Never use “e.g.”

Perhaps because I suffered through several years of Latin in school, I know that e.g. stands for exempli gratia ("for example") and that i.e. stands for id est ("that is"). Most people, however, were lucky enough to avoid taking Latin so they never had to memorize passages from the Aeneid and poetry by Horace. (I've long forgotten almost all of the Latin grammar than I once knew, but I can still recite the passages that we had to memorize.)

They also often don't know what "e.g." and "i.e." stand for, and this can sometimes lead to confusion, particularly when it comes to interpreting standards. 

In more than one case I've seen "e.g." incorrectly interpreted as meaning "that is." When this happens, something like "must use strong encryption (e.g. three-key 3DES)" gets interpreted as meaning that three-key 3DES must be used.
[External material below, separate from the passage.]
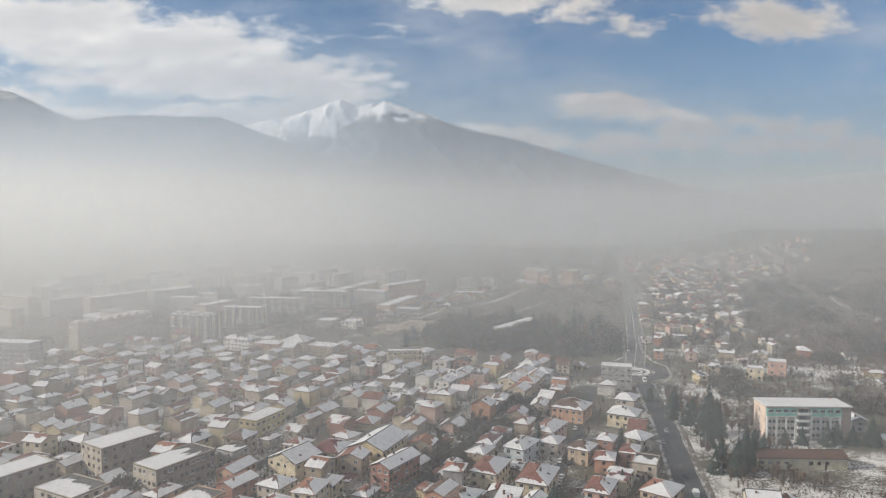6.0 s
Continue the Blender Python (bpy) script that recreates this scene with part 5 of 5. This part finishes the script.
far_woods([(150, 440.0), (270, 520.0), (430, 900.0), (330, 960.0), (250, 796.0)], 380, 24, 5, 10, 44, DIM, 0.05)
far_woods([(330, 395.0), (560, 420.0), (700, 800.0), (480, 900.0)], 700, 25, 6, 12, 44, DIM, 0.0)
far_woods([(330, 394.8), (700, 394.8), (900, 1172), (480, 1042.4)], 2200, 3, 5, 10)
far_woods([(-420, 835.2), (420, 912.9), (700, 1690.1), (-900, 1690.1)], 1500, 4, 5, 9)
far_woods([(-330, 433.6), (-200, 498.4), (-60, 472.5), (-40, 679.8), (-300, 809.3)], 700, 8, 5, 10)
far_woods([(-60, 472.5), (60, 575.0), (170, 600.0), (240, 900.0), (60, 860.0), (-40, 700.0)], 700, 14, 3, 9)
far_woods([(150, 345.6), (140, 284.7), (330, 317.1), (400, 731.6), (340, 731.6), (245, 524.3)], 520, 9, 4, 8)
far_woods([(145, 433.6), (240, 524.3), (400, 964.7), (260, 861.1)], 520, 10, 3, 7)
far_woods([(230, 550.2), (300, 524.3), (520, 1016.5), (330, 835.2)], 500, 6, 4, 8)

# ---- vehicles, lamps, poles ----
for k, x, y, hd in [(0, 75.8, 126.1, 194), (1, 68.7, 110.9, 16), (2, 69.9, 100.9, 197), (4, 89.0, 195.8, 12), (1, 91.4, 213.4, 12), (3, 101.0, 266.9, 190), (3, 34.5, 105.9, 53), (3, 36.8, 101, 65), (1, 19.5, 169.3, 17),
                    (1, -15.3, 113.7, 77), (5, -11.5, 116.9, 65), (3, -27.2, 167.6, 21), (2, 108.0, 345.6, 12), (0, 131.0, 446.6, 196), (4, 117.0, 357.9, 188), (5, 47.5, 318.4, 29), (1, 39.8, 306.1, 29), (0, 29.5, 288.1, 29), (3, 22.0, 145.1, 17), (5, 8.2, 104.6, 16)]:
    park(k, x, y, hd)
rng = random.Random(404)
for line, off, y0, y1, chance in ((STREET_3, 2.0, 60, 300, 0.42), (STREET_3, -2.0, 60, 300, 0.25), (STREET_2, 2.4, 90, 330, 0.30), (LEFT_STREET, 2.2, 90, 190, 0.35), (MAIN_ROAD, -4.0, 150, 330, 0.16)):
    side = beside(line, off)
    for (ax, ay), (bx, by) in zip(side, side[1:]):
        n = int(math.hypot(bx - ax, by - ay) / 6.5)
        for k in range(n):
            s = (k + rng.random() * 0.3) / n
            if rng.random() < chance and y0 < ay + (by - ay) * s < y1:
                park(rng.choice((0, 1, 2, 3, 5)), ax + (bx - ax) * s, ay + (by - ay) * s, math.degrees(math.atan2(bx - ax, by - ay)) + rng.uniform(-3, 3))
for i, (x, y) in enumerate([(66.6, 82), (75.0, 108.5), (86.0, 137), (92.5, 171.4), (100.2, 204.4), (106.5, 236.8), (113.0, 270.4), (119.0, 306.7)]):
    lamp_post(x + 1.0, y, 14)
for x, y in [(-66, 91.7), (-98, 125.4), (-44, 133.1), (-27, 169.4), (-6, 221.2), (37.8, 104), (60.5, 123.4), (64, 142.2), (-3, 96.9), (-56, 99.5)]:
    wood_pole(x, y)


# ---- yards ----
PLASTER = paint((0.30, 0.27, 0.24))


def garden_wall(x, y, heading, w, d, high, label):
    """A low wall round a plot, open at its gate, with a capping of snow."""
    ob = thing("garden_wall", x, y, heading, label, "wall", "garden walls of the town", hill(x, y))
    a, b, t = w / 2, d / 2, 0.12
    runs = [(-a, -1.6, -b - t, -b + t), (1.6, a, -b - t, -b + t), (-a - t, -a + t, -b + t, b - t)]
    for x0, x1, y0, y1 in runs:
        piece("wall_run", boxes("wall_run", [(x0, x1, y0, y1, -0.3, high), (x0, x1, y0 - 0.02, y1 + 0.02, high, high + 0.05)], [PLASTER, SNOW], [0, 1]), ob)
    for gx in (-1.6, 1.6):
        piece("gate_post", boxes("gate_post", [(gx - 0.2, gx + 0.2, -b - 0.2, -b + 0.2, -0.3, high + 0.3)], [BRICK]), ob)


for i, (x, y, r) in enumerate([q for q in TAKEN[:60] if q[1] < 265]):
    if i % 2 == 0 and road_gap(x, y) > 9:
        garden_wall(x, y, 21, r * 2.0, r * 2.2, 1.0, "low concrete garden wall capped with snow")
And the people who do this misinterpretation often don't believe any of the many sources that you can find on the Internet that try to clarify this

So now if I ever see the abbreviations "i.e." or "e.g." in a draft of a standard, I always recommend that the abbreviations be replaced with "that is" or "for example" respectively. I haven't found anyone who will argue with the meanings of things written that way. At least I haven't found them yet.

  • Steve

    RFC 2119 defines “MUST”, “MUST NOT”, “REQUIRED”, “SHALL”, “SHALL NOT”, “SHOULD”, “SHOULD NOT”, “RECOMMENDED”, “MAY”, and “OPTIONAL”. Why not simply write another RFC that defines “i.e.”, “e.g.”, and “cf.”?